Yeah, he’d never have to get his ears taped.

That’s exactly right. That’s exactly right. It actually says that above his desk in Latin.

But I brought that up because I was wondering what you have heard about Oberlin, if anything.

What have I heard about Oberlin… Actually, one of the original producers of the show, Alix Spiegel [’94], went there too. I mean, I know that you guys have a great music school. Oh, my friend Lucy Wainwright Roche [’03], who’s actually going to be onstage with me at the event, she’s from Oberlin. All I know is that there’s a lot of music there, and that… it’s funny, I do have a very clear picture in my head of what Oberlin is. Um… but I’m not sure if I could articulate it so well on the spot. I think of it as an unusually good school, but not good in the MIT way. Good more like a lot of creative people… who are nice…

Thank you.

…And not dicks. Yeah, like, there’s a lot of liberal arts schools, but because there are so many people I know who’ve been there, I think of it as one of the best. I have no data for that, except I just know a bunch of people who went there. Liz Phair, she’s another one I know who went there. She was there with Alex, Alex knew her when he was there.
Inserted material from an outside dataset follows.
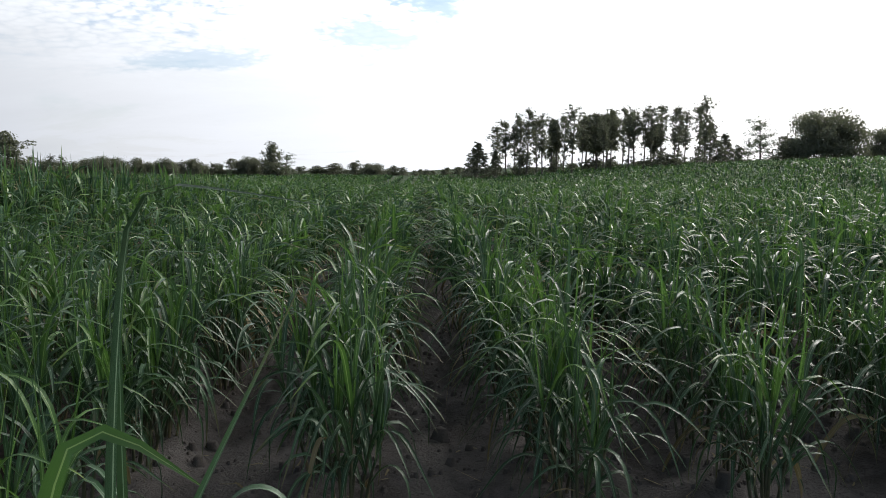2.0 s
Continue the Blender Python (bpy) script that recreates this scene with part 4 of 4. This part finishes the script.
def all_trees():
    """The single trees, the row of the grove, and the hazy tree line behind."""
    r = np.random.default_rng(76)
    yield from SUNNY_SIDE_TREES
    yield from SHADY_SIDE_TREES
    for k in range(27):
        f = k / 26
        yield "poplar", 7.5 + 15.8 * f + r.normal(0, 0.16), 150 + r.uniform(-12, 12), 13.6 + 1.9 * f - 1.6 * max(0, 1 - 7 * f) + r.normal(0, 0.5), r.uniform(3.9, 5.2)
    for k in range(9):
        yield "bush", 7.5 + 1.9 * k + r.normal(0, 0.3), 168 + r.uniform(-4, 8), 1.4 + 0.45 * k + r.uniform(0, 1.2), r.uniform(4, 7)
    for k in range(34):
        yield "bush", -9.5 + 0.52 * k + r.normal(0, 0.2), 320 + r.uniform(-15, 15), 1.6 + 2.6 * r.random() ** 2, r.uniform(3.6, 6.5)
    for k in range(52):
        yield "dome" if k % 2 else "poplar", -13.8 - 0.5 * k + r.normal(0, 0.2), 170 + r.uniform(-8, 8), r.uniform(2.8, 4.4), r.uniform(4.2, 6.5) if k % 2 else r.uniform(2.6, 3.6)
    yield "bush", -28.3, 150, 7.8, 7.5


def build_trees():
    kinds = {k: [make_tree(n, 700 + 10 * j + i, k) for i in range(c)]
             for j, (k, n, c) in enumerate((("poplar", "poplar_tree", 7), ("thicket", "grove_tree", 2), ("dome", "mango_tree", 2), ("cone", "conical_tree", 2), ("airy", "eucalyptus_tree", 2), ("bush", "bushy_tree", 3)))}
    words = {"poplar": ("tall slim tree with bare trunk and airy crown in the grove", "tree", "trees of the distant grove"),
             "thicket": ("dense dark tree with a leafy crown in the grove", "tree", "trees of the distant grove"),
             "dome": ("broad dark tree with a dense domed crown beyond the field", "tree", "distant trees"),
             "cone": ("dark conical tree standing alone at the field's far edge", "tree", "distant trees"),
             "airy": ("pale thin-leaved tree beside the grove", "tree", "distant trees"),
             "bush": ("bushy dark green tree on the far field edge", "tree", "distant trees")}
    r = np.random.default_rng(77)
    for kind, bearing, dist, top, wide in all_trees():
        a = radians(bearing)
        x, y = dist * math.sin(a) - 0.5, dist * math.cos(a)
        z = float(ground_z(x, y)) - 0.3
        own = {"poplar": 2.6, "thicket": 2.6, "dome": 11.5, "cone": 5.2, "airy": 5.2, "bush": 5.6}[kind]
        high = (top - z) / {"poplar": 10.2, "thicket": 10.2, "dome": 9.0, "cone": 10.2, "airy": 10.6, "bush": 10.4}[kind]
        flat = wide / own
        pick = kinds[kind][int(r.integers(len(kinds[kind])))]
        ob = copy_thing(pick, Matrix.Translation((x, y, z)) @ Matrix.Rotation(r.uniform(0, 6.28), 4, "Z") @ Matrix.Diagonal((flat, flat, high, 1)))
        tagged(ob, *words[kind])
    for obs in kinds.values():
        for ob in obs:
            remove_thing(ob)


build_trees()


def build_pole():
    a = radians(5.8)
    x, y = 300 * math.sin(a), 300 * math.cos(a)
    pole = new("power_pole")
    pole.matrix_world = Matrix.Translation((x, y, float(ground_z(x, y))))
    tagged(pole, "distant double cement power pole with cross arms", "pole")
    for dx in (-1.2, 1.2):
        v, q, u = tubes([(dx, 0, -0.3)], [(dx, 0, 6.5)], [0.22], [0.15], 8)
        part("post", fast_mesh("post", v, q, u, [M_POLE]), pole)
    for z in (5.3, 6.3):
        v, q, u = tubes([(-2.4, 0, z)], [(2.4, 0, z)], [0.12], [0.12], 6)
        part("cross_arm", fast_mesh("cross_arm", v, q, u, [M_POLE]), pole)


build_pole()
Everyone is very excited for you to come to Oberlin. You’re sort of a pop culture icon here.

I think that’s very sad. I think that says more about Oberlin than anything you’ve said so far, that I would be a pop culture icon there. I feel like if I had to summarize it in a sentence, that’s what Oberlin is: Oberlin is the one school in America where I would be a pop culture icon, for better or for worse. [Laughs]

It’s true. The former Editor-in-Chief of the Review actually wore glasses very similar to yours.

Aww. Aww! That’s nice.

Did you know that there’s an entry on Urban Dictionary for “Ira glasses?”

No!

Yeah. [Reads] “A pair of glasses that look like those worn by Ira Glass, host of This American Life, characterized by prominent black frames. A favorite of the literati and intellectuals since the 1960s.”

Wow. Okay! Just knowing that, I feel like my work is done. Mission accomplished! Thank goodness.